Certificate 18 89m 21s
Director Adrian Grunberg
Rambo Sylvester Stallone
Carmen Delgado Paz Vega
Gabrielle Yvette Monreal
Alejandra Sheila Shah
Victor Martinez Óscar Jaenada
Sheriff Louis Mandylor
Hugo Martínez Sergio Peris-Mencheta
Maria Beltran Adriana Barraza
[2.39 : 1]
First Blood (1982) was a serious and politically ambiguous film about America’s Vietnam disaster and the wreckage left behind, and bears only slight responsibility for everything that John Rambo has got up to since then. Things took shape properly in Rambo: First Blood Part II (1985), a napalm-soaked anti-authority fever dream, arriving from the libertarian right rather than the traditional origin point for such a thing somewhere on Hollywood’s amorphous left. By Rambo, the warrior had become a nihilist, convinced that human beings are irredeemable, murderous animals; and for all that film’s gore and comedy cockney mercenaries, the fact that Rambo clawed his way out of the jungle and went home said something about a scarred soldier finding a reason to go on living.
Last Blood is a swing into straight exploitation-movie territory, from its one-act structure to its urban slaughter with blades and hammers to its scuzzy sex-trafficking scenario, plus some wildly homoerotic wounding. And notwithstanding the fact that Stallone looks trimmer and more nimble than he did 11 years ago, it has trouble making anyone’s life look worth living. It leaves foreign wars behind in favour of modern conflict across the US-Mexico border, replanting Jerry Goldsmith’s original elegiac trumpet theme into the sands of Arizona to accompany Stallone in cowboy attire training horses, a mournful Marlboro Man. And it makes Rambo himself mentally weaker than he has ever been before, helpless in the face of his own traumas and memories. “What if I can’t move on?” he laments to sympathetic journalist Carmen (Paz Vega), shortly before getting the heavy mallet out again. “I want revenge.”
The revenge is against a Mexican cartel of sex traffickers, though the film doesn’t remotely cross the threshold of refinement that would make its portrayal of these leering Hispanic loons count as offensive or a political statement. Despite Rambo’s best efforts to protect young Gabrielle (Yvette Monreal) from the wicked world he knows is out there, she falls into the clutches of the cartel, so Rambo finds a way to move on with his life after all by ending a few dozen others.

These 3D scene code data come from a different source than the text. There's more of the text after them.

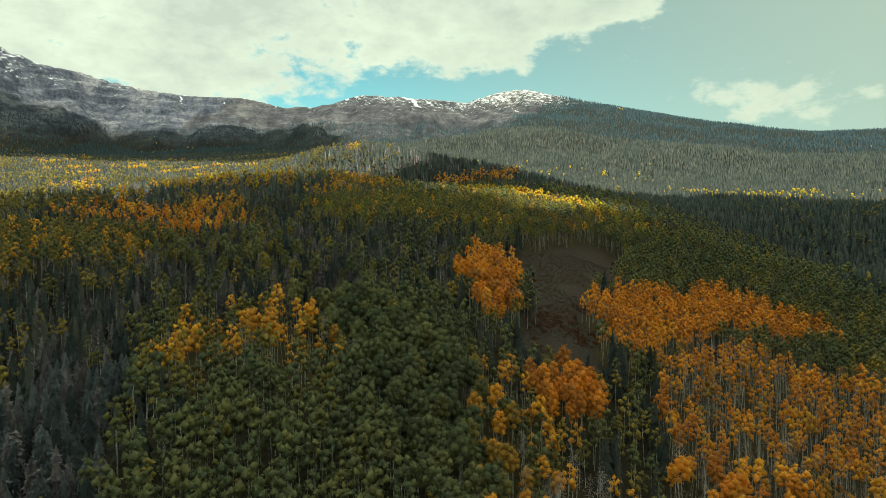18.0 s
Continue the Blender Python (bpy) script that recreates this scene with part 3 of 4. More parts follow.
def leafy_crown(shape, low, high, wide, boughs, n, spray):
    """A rounded, uneven crown: boughs of leaves set round the stem, narrower to the top, with loose sprays over them."""
    u = (np.arange(boughs) + rng.uniform(0.25, 0.75, boughs)) / boughs
    a = np.arange(boughs) * 2.4 + rng.uniform(0, 6.28)
    girth = np.sqrt(np.clip(1 - ((u - 0.38) / 0.68) ** 2, 0.05, 1))
    out = wide * 0.6 * girth * rng.uniform(0.75, 1.15, boughs) * (boughs > 1)
    out[-1] *= 0.25
    tall = (high - low) / max(boughs, 2) ** 0.5
    for x, y, z, g in zip(out * np.cos(a), out * np.sin(a), low + (high - low) * (0.1 + 0.8 * u), girth):
        r = wide * (0.5 if boughs < 3 else 0.42 if boughs < 5 else 0.31) * (0.6 + 0.4 * g) * rng.uniform(0.8, 1.2)
        high_ratio = min(1.3, max(0.7, 0.5 * tall / r))
        if boughs > 8:
            clump(shape, (x, y, z), r, high_ratio)
        else:
            tuft(shape, (x, y, z), r * 1.08, flat=high_ratio)
        if n:
            per = max(1, n // boughs)
            d = rng.normal(size=(per, 3))
            d[:, 2] = np.abs(d[:, 2]) - 0.3
            d /= np.linalg.norm(d, axis=1, keepdims=True)
            sprays(shape, np.array([x, y, z]) + d * r * rng.uniform(0.8, 1.75, (per, 1)), spray, heart=(x, y, z - 0.4))


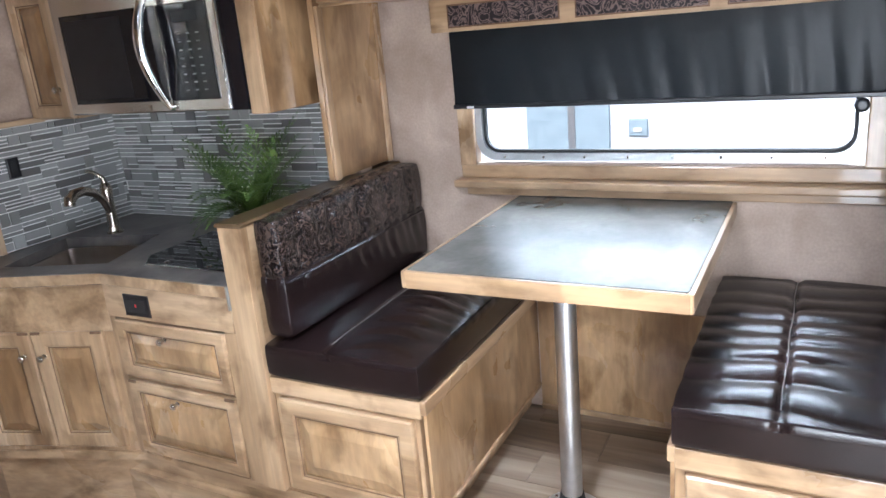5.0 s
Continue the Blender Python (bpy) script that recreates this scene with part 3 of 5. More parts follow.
def outlet(name, label, x, y, z, d, w, h, led=False, horizontal=False):
    o = thing(name, label, "outlet", (x, y, z))
    tf = facing(x, y, z, d)
    part("plate", rings(w, h, [(0, -0.001), (0, 0.004), (0.004, 0.006)]), BLACK, o, tf=tf)
    if horizontal:
        part("socket", rings(w * 0.8, h * 0.6, [(0, 0.004), (0, 0.0075), (0.002, 0.008)]), RUBBER, o, tf=tf @ Matrix.Translation((w * 0.1, 0, h * 0.2)))
    else:
        part("socket", rings(w * 0.5, h * 0.62, [(0, 0.004), (0, 0.0075), (0.002, 0.008)]), RUBBER, o, tf=tf @ Matrix.Translation((w * 0.25, 0, h * 0.19)))
    if led:
        part("indicator", rings(0.007, 0.010, [(0, 0.006), (0, 0.0088)]), REDLED, o, "small red indicator", tf=tf @ Matrix.Translation((w * 0.48, 0, h * 0.45)))
    return o


outlet("power_outlet", "black outlet plate with a red indicator on the cabinet apron", 0.992, 2.705, 0.778, "-x", 0.108, 0.070, True, True)

ctop = prism([(0.79, PY - 0.002), (0.785, 3.352), (0.986, 2.785), (0.988, 2.264), (1.629, 2.264), (1.629, 3.36), (0.964, 3.36), (0.964, 3.39), (1.0, 3.39), (1.0, PY - 0.002)], 0.873, 0.912)
SINK_TF = pose(1.165, 3.080, 0, 0, 0, fr_ang)
counter = solid("kitchen_counter", ctop, COUNTER, "dark slate-look laminate kitchen counter", "counter")
bite = solid("sink_cut", box(-0.192, 0.192, -0.170, 0.170, 0.80, 1.0), COUNTER, tf=SINK_TF)
md = counter.modifiers.new("sink_opening", "BOOLEAN")
md.operation, md.object, md.solver = "DIFFERENCE", bite, "EXACT"
dg = bpy.context.evaluated_depsgraph_get()
counter_mesh = bpy.data.meshes.new_from_object(counter.evaluated_get(dg))
counter.modifiers.clear()
counter.data = counter_mesh
bpy.data.objects.remove(bite)
for k, (a, c) in enumerate((((0.788, PY - 0.004), (0.782, 3.354)), ((0.782, 3.354), (0.983, 2.786)), ((0.983, 2.786), (0.985, 2.266)))):
    part("edge_band", moulding((a[0], a[1], 0.875), (c[0], c[1], 0.875), [(0, 0), (-0.006, 0.0), (-0.006, 0.031), (-0.002, 0.0345), (0, 0.0345)]), WOODX, counter, "alder counter edge")
part("end_cap", box(0.980, 0.996, 2.255, 2.2638, 0.84, 0.912, 0.002), plain("grey_end_cap", (0.2, 0.19, 0.17), 0.5), counter, "grey edge cap")

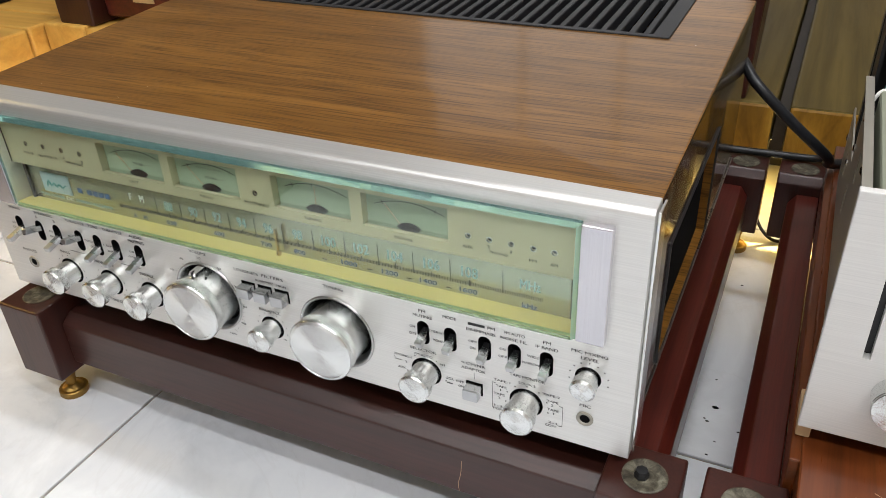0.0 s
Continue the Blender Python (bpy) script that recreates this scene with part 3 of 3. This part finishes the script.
for i, (x0, x1) in enumerate(METERS):
    cx = (x0 + x1) / 2
    meter = part("meter", box(x0 - 0.002, x1 + 0.002, 0.0157, 0.0170, 0.2560, 0.2830), M_METER, rec, "pale green meter card")
    hub = lathe([(0.0125, -0.0156), (0.0125, -0.0145), (0.011, -0.0141)], (cx, 0, 0.2493), "y", 40)
    bmesh.ops.bisect_plane(hub, geom=hub.verts[:] + hub.edges[:] + hub.faces[:], plane_co=(0, 0, 0.2577), plane_no=(0, 0, -1), clear_outer=True)
    part("hub_cover", hub, M_BLACK, meter, "dark half-round hub cover")
    part("meter_sill", box(x0 - 0.001, x1 + 0.001, 0.0112, 0.0156, 0.25752, 0.2583), M_CHROME, meter, "bright sill of the meter window")
    arc = bmesh.new()
    R, zc = 0.062, 0.2146
    half = 0.41
    prev = None
    for k in range(33):
        a = -half + 2 * half * k / 32
        s, c = math.sin(a), math.cos(a)
        p = [arc.verts.new((cx + (R + d) * s, 0.0155, zc + (R + d) * c)) for d in (-0.00025, 0.00025)]
        if prev:
            arc.faces.new((prev[0], prev[1], p[1], p[0]))
        prev = p
    marks = (-0.31, 0.31) if i != 2 else (-0.30, -0.035, 0.035, 0.30)
    for a in marks:
        s, c = math.sin(a), math.cos(a)
        q = [(-0.0016, -0.0003), (-0.0016, 0.0003), (0.0016, 0.0003), (0.0016, -0.0003)]
        arc.faces.new([arc.verts.new((cx + (R + d) * s + e * c, 0.0154, zc + (R + d) * c - e * s)) for d, e in q])
    part("scale_arc", arc, M_INK, meter, "thin black printed arc")
    a = (-0.31, -0.31, 0.0, -0.28)[i]
    nd = bmesh.new()
    tip, root = Vector((cx + 0.061 * math.sin(a), 0.0148, zc + 0.061 * math.cos(a))), Vector((cx, 0.0148, 0.252))
    tube([root, (root + tip) / 2, tip], 0.00022, nd, 6)
    part("needle", nd, M_ORANGE, meter, "thin reddish needle")
    if i < 2:
        lettering("POWER", cx + 0.001, 0.0155, 0.2662, 0.0105, 0.0019, M_INK, meter)
        part("scale_figures", bars([(cx - 0.020 + 0.0062 * k, cx - 0.0182 + 0.0062 * k, 0.2786 - 0.0006 * abs(k - 3), 0.2793 - 0.0006 * abs(k - 3)) for k in range(7)] + [(cx - 0.011 + 0.005 * k, cx - 0.0085 + 0.005 * k, 0.2730, 0.2736) for k in range(5)] + [(cx + 0.008, cx + 0.013, 0.2659, 0.2664)], 0.0155), M_GREY_INK, meter, "tiny illegible meter figures")

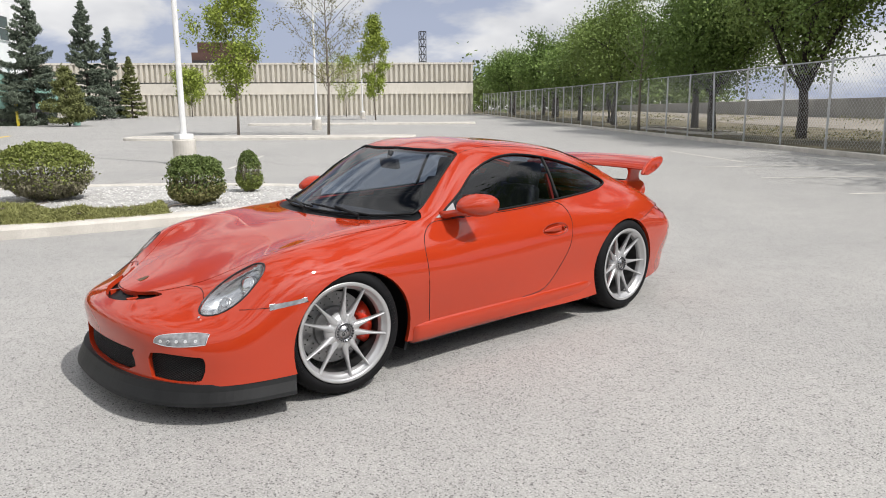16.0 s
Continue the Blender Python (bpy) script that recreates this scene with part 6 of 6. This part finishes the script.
# cabin
def cabin():
    for s in (1, -1):
        seat = new("seat")
        seat.parent = car
        tagged(seat, "black leather bucket seat")
        bm = bmesh.new()
        box(bm, (.37 * s - .22, .70, .26), (.37 * s + .22, 1.22, .46), .05)
        part("seat_cushion", bm, M["cabin"], seat, smooth=True)
        bm = bmesh.new()
        got = box(bm, (-.22, -.06, 0), (.22, .06, .50), .045)
        for v in bm.verts:
            v.co.x *= 1 - .25 * max(0, v.co.z - .25) / .25
            v.co.y -= .05 * (abs(v.co.x) / .2) ** 2 * -1
        bmesh.ops.transform(bm, matrix=pose(.37 * s, .70, .42, 16, 0, 0), verts=bm.verts)
        part("backrest", bm, M["cabin"], seat, smooth=True)
        bm = bmesh.new()
        box(bm, (-.125, -.05, .48), (.125, .05, .68), .04, pose(.37 * s, .70, .40, 16, 0, 0))
        part("headrest", bm, M["cabin"], seat, smooth=True)
        bm = bmesh.new()
        tube(bm, [(.60 * s, .42, .50), (.585 * s, .46, .75), (.54 * s, .50, .98)], .016, 4)
        part("seat_belt", bm, M["red_belt"], seat, "red seat belt")
    bm = bmesh.new()
    got = box(bm, (-.66, 1.45, .50), (.66, 1.92, .775), .06)
    for v in bm.verts:
        if v.co.y > 1.6:
            v.co.x *= .90
    part("dashboard", bm, M["cabin"], car, smooth=True)
    bm = bmesh.new()
    c, q = Vector((-.37, 1.36, .72)), Euler((radians(-66), 0, 0)).to_matrix()
    ring = [c + q @ Vector((.178 * math.cos(2 * math.pi * k / 32), .178 * math.sin(2 * math.pi * k / 32), 0)) for k in range(32)]
    tube(bm, ring, .014, 8, True)
    for a in (0.1, math.pi - .1, -math.pi / 2):
        rod(bm, c + q @ Vector((.03 * math.cos(a), .03 * math.sin(a), -.02)), c + q @ Vector((.172 * math.cos(a), .172 * math.sin(a), 0)), .013, .009, 8)
    rod(bm, c + q @ Vector((0, 0, -.12)), c + q @ Vector((0, 0, .01)), .035, .045, 16)
    part("steering_wheel", bm, M["cabin"], car, smooth=True)
    bm = bmesh.new()
    box(bm, (-.62, -.25, .45), (.62, .42, .70), .06)
    part("rear_shelf", bm, M["cabin"], car, smooth=True)
    bm = bmesh.new()
    box(bm, (-.70, .40, .20), (.70, 1.90, .24))
    box(bm, (-.09, .60, .24), (.09, 1.60, .44), .03)
    part("cabin_floor", bm, M["cabin"], car)
    for s in (1, -1):
        bm = bmesh.new()
        box(bm, (.70 * s - .025, .60, .25), (.70 * s + .025, 1.72, .775), .02)
        part("door_card", bm, M["cabin"], car)
    bm = bmesh.new()
    got = box(bm, (-.105, -.018, -.034), (.105, .018, .034), .014, pose(0, 1.42, 1.075, -12, 0, -8))
    rod(bm, (0, 1.43, 1.09), (0, 1.41, 1.155), .012, .018, 10)
    part("inner_mirror", bm, M["cabin"], car, "black inside mirror", smooth=True)


cabin()

# ---- plants ----
def leaf_mesh(name, centres, size, mat, parent, label="", long=1.6, droop=0.0, seed=0, vary=.45):
    """Many small leaves, each a bent diamond, at the given places."""
    rng = np.random.default_rng(seed)
    c = np.asarray(centres, float)
    n = len(c)
    a = rng.normal(size=(n, 3)); a[:, 2] -= droop
    a /= np.linalg.norm(a, axis=1, keepdims=True)
    b = np.cross(a, rng.normal(size=(n, 3)))
    b /= np.linalg.norm(b, axis=1, keepdims=True)
    s = size * rng.uniform(1 - vary, 1 + vary, (n, 1))
    verts = np.stack([c - a * s * long / 2, c + b * s / 2, c + a * s * long / 2, c - b * s / 2], 1).reshape(-1, 3)
    me = bpy.data.meshes.new(name)
    me.vertices.add(4 * n)
    me.vertices.foreach_set("co", verts.ravel())
    me.loops.add(4 * n)
    me.loops.foreach_set("vertex_index", np.arange(4 * n))
    me.polygons.add(n)
    me.polygons.foreach_set("loop_start", np.arange(0, 4 * n, 4))
    me.polygons.foreach_set("loop_total", np.full(n, 4))
    me.update()
    me.validate()
    me.materials.append(mat)
    ob = new(name, me)
    ob.parent = parent
    tagged(ob, label, kind="stuff")
    return ob


def lumps(dirs, seed, amount):
    """Uneven factors for directions."""
    return np.array([1 + amount * noise.noise(Vector(d) * 1.7 + Vector((seed * 3.1, 0, 0))) + amount * .6 * noise.noise(Vector(d) * 4.1 + Vector((0, seed * 2.3, 0))) for d in dirs])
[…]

Like most exploitation movies, Last Blood has pity and terror lurking under all the viscera and the sketchy treatment of PTSD, but both the film and its rampaging father figure are also stuck on a congested modern path, behind Taken (2008) and multiple others. As cultural crosstalk about masculine power and where it should be pointed rages on, so young people stay the perpetual beneficiaries of every ballistic intervention and blast of uncorked violence. Old male action heroes remain stuck rescuing their own or other people’s daughters in endless cycles, the event horizon they can’t escape from.